Tensile‐Strained Cu Penetration Electrode Boosts Asymmetric C−C Coupling for Ampere‐Level CO2‐to‐C2+ Reduction in Acid

The synthesis of multicarbon (C2+) products remains a substantial challenge in sustainable CO2 electroreduction owing to the need for sufficient current density and faradaic efficiency alongside carbon efficiency. Herein, we demonstrate ampere‐level high‐efficiency CO2 electroreduction to C2+ products in both neutral and strongly acidic (pH=1) electrolytes using a hierarchical Cu hollow‐fiber penetration electrode (HPE). High concentration of K+ could concurrently suppress hydrogen evolution reaction and facilitate C−C coupling, thereby promoting C2+ production in strong acid.
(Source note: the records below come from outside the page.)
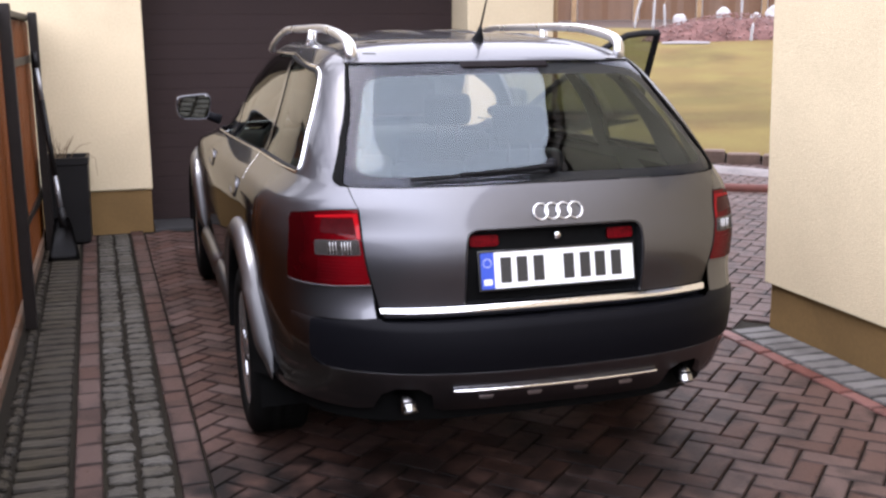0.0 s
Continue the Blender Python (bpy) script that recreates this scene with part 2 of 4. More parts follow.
PAINT = paint_mat("silver_grey_paint", (0.101, 0.101, 0.110), 0.38, 0.85)
FLARE = paint_mat("silver_flare_paint", (0.108, 0.108, 0.112), 0.60, 0.25, broad=0.7, broad_rough=0.8)
RAIL = mat("satin_aluminium", (0.72, 0.72, 0.73), 0.28, 1.0, 0.04, 6.0, 200.0)
CHROME = mat("bright_chrome", (0.80, 0.80, 0.81), 0.12, 1.0, 0.03, 6.0, 80.0)
BLACKP = mat("charcoal_plastic", (0.0030, 0.0030, 0.0040), 0.46, 0.0, 0.12, 6.0, 300.0, bump=0.05, bump_scale=900.0, spec=0.048)
GLOSSB = mat("gloss_black_trim", (0.010, 0.010, 0.011), 0.12, 0.0, 0.1, 6.0, 100.0)
DARKCHROME = mat("sooty_chrome", (0.26, 0.255, 0.25), 0.2, 1.0, 0.3, 30.0, 150.0)
RUBBER = mat("rubber", (0.0045, 0.0045, 0.005), 0.6, 0.0, 0.2, 9.0, 120.0, bump=0.1, spec=0.08)
TYREM = mat("tyre_rubber", (0.0046, 0.0046, 0.0046), 0.8, 0.0, 0.25, 9.0, 120.0, hue=(0.0065, 0.0062, 0.006), bump=0.1, spec=0.03)
RIMM = mat("rim_silver", (0.44, 0.445, 0.46), 0.24, 0.95, 0.06, 10.0, 100.0, coat=0.5)
DARKSTEEL = mat("dusty_shaded_steel", (0.035, 0.033, 0.031), 0.6, 0.6, 0.3, 12.0, 80.0)
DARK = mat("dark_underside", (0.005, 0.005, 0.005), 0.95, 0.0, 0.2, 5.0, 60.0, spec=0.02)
FRIT = mat("black_glass_border", (0.01, 0.01, 0.011), 0.5, 0.0, 0.1, 10.0, 400.0, spec=0.1)
LINING = mat("grey_beige_lining", (0.117, 0.1165, 0.0936), 0.85, 0.0, 0.1, 12.0, 300.0, bump=0.1)
SEATM = mat("anthracite_upholstery", (0.028, 0.028, 0.0296), 0.75, 0.0, 0.15, 12.0, 300.0, bump=0.15)
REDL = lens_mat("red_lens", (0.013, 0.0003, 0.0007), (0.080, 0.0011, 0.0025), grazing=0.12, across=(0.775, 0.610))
RIDGE = mat("red_lens_ridge", (0.085, 0.0011, 0.0027), 0.4, 0.0, 0.15, 14.0, 60.0, spec=0.1)
REDD = mat("dark_red_lens", (0.026, 0.0005, 0.0012), 0.4, 0.0, 0.25, 12.0, 60.0, spec=0.05)
REDB = lens_mat("bright_red_lens", (0.150, 0.0024, 0.0045), (0.300, 0.006, 0.008), grazing=0.15)
REFLECTR = mat("red_reflector", (0.075, 0.001, 0.0025), 0.5, 0.0, 0.5, 40.0, 160.0, spec=0.04)
CLEARL = mat("clear_ribbed_lens", (0.021, 0.0185, 0.0165), 0.3, 0.0, 0.5, 60.0, 220.0, bump=0.3, bump_scale=160.0, spec=0.2)
BRAKEL = mat("unlit_brake_lens", (0.003, 0.0012, 0.0014), 0.3, 0.0, 0.1, 14.0, 60.0, spec=0.03)
PLATEW = mat("plate_white", (0.64, 0.64, 0.632), 0.35, 0.0, 0.03, 20.0, 200.0)
PLATEB = mat("plate_blue", (0.012, 0.048, 0.336), 0.35, 0.0, 0.05, 20.0, 200.0)
INK = mat("plate_ink", (0.012, 0.012, 0.012), 0.4, 0.0, 0.05, 20.0, 200.0)
GLASS = glass_mat("tinted_glass", (0.47, 0.53, 0.46), 0.006, 0.25, (0.23, 0.23, 0.23))
REARGLASS = glass_mat("tinted_rear_glass", (0.98, 1.0, 0.98), 0.006, 0.18, (0.100, 0.102, 0.122))
SHEENGLASS = glass_mat("raised_sheen_glass", (0.95, 0.98, 0.96), 0.012, 0.30, (0.165, 0.192, 0.206))
MIRRORM = mat("mirror_glass", (0.36, 0.38, 0.35), 0.01, 1.0, 0.0, 5.0, 50.0)

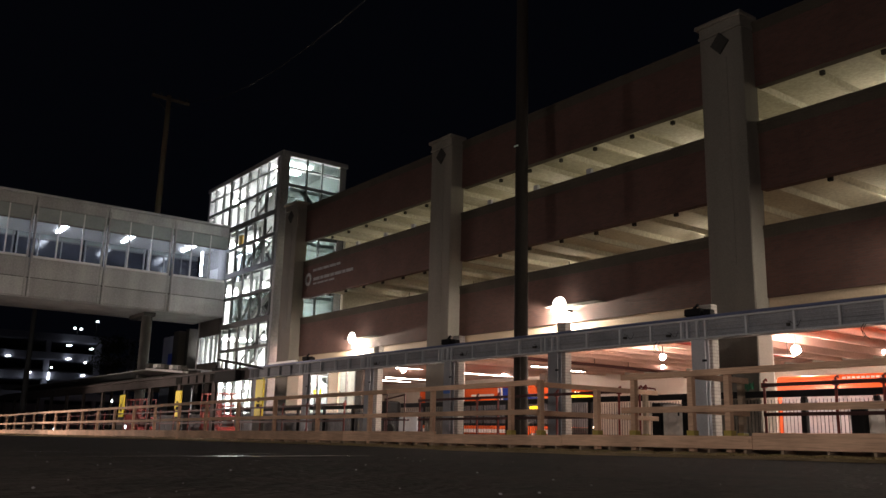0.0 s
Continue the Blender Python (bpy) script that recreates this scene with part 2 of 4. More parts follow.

By optimizing the K+ and H+ concentration and CO2 flow rate, a faradaic efficiency of 84.5 % and a partial current density as high as 3.1 A cm−2 for C2+ products, alongside a single‐pass carbon efficiency of 81.5 % and stable electrolysis for 240 h were demonstrated in a strong acidic solution of H2SO4 and KCl (pH=1). Experimental measurements and density functional theory simulations suggested that tensile‐strained Cu HPE enhances the asymmetric C−C coupling to steer the selectivity and activity of C2+ products. Tensile‐strained copper hollow‐fiber penetration electrode (Cu HPE) enhances the asymmetric C−C coupling to steer the selectivity and activity of multicarbon (C2+) products. A faradaic efficiency of 84.5 % and a partial current density as high as 3.1 A cm−2 for C2+ products, alongside a single‐pass carbon efficiency of 81.5 % and stable electrolysis for 240 h were demonstrated in a strong acidic electrolyte (pH=1).